Closing Paris Fashion Week Men’s S/S 2023, under an Alexander Calder-esque mobile designed by Slimane for the occasion, the designer presented a typically impactful collection that riffed on his house signatures while opening up new pathways of vision. The narrow tie on the collection’s opening look seemed to reference the Dior Homme A/W 2002 collection – he was perhaps the first contemporary proponent of the skinny tie, ubiquitous in the 2000s and an enduring accessory in the years since – while narrow leather trousers, pointed boots, requisite dark sunglasses and numerous iterations of the suit (pinstripe, gold embossed crocodile, sequined) recalled the designer’s hallmarks. Moments of couture-like flourish, from dramatic embellishment and intricate beadwork to swishing ankle-length skirts, demonstrated the undeniable power of the Celine atelier. Golden jewellery reflected the mobiles hanging above the space.

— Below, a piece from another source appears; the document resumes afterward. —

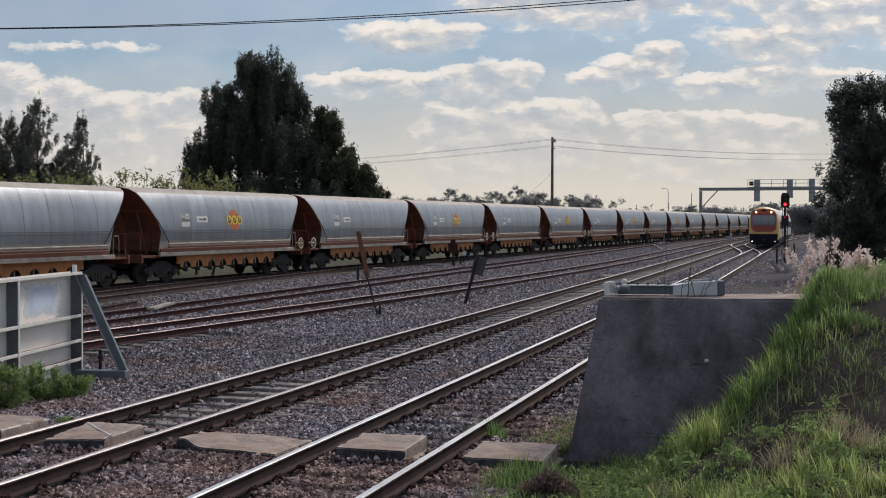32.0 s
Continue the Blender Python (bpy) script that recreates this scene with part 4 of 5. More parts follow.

Celine Homme S/S 2023 campaign. Photography by Hedi Slimane

Elsewhere, befitting the spirit of the Palais de Tokyo – which Celine’s press notes called ‘a living place of today’s artists, and a platform for emerging talent’ – works by the late Swiss artist David Weiss and young Mexico-based artist Renata Petersen were translated across the collection (Slimane took the collection’s ‘Dysfunctional Bauhaus’ title from one of Petersen’s artworks, here printed on an oversized white T-shirt). Music came from New York-based band Gustaf, whom Slimane commissioned for the show, appearing live on the runway for the finale. ‘Anxious affirmations, existential dread, blind joy… both tense and loose, fluid yet uptight,’ said Celine of their sound, which rang out as Slimane took his final bow – ending a defiant return to the designer’s roots.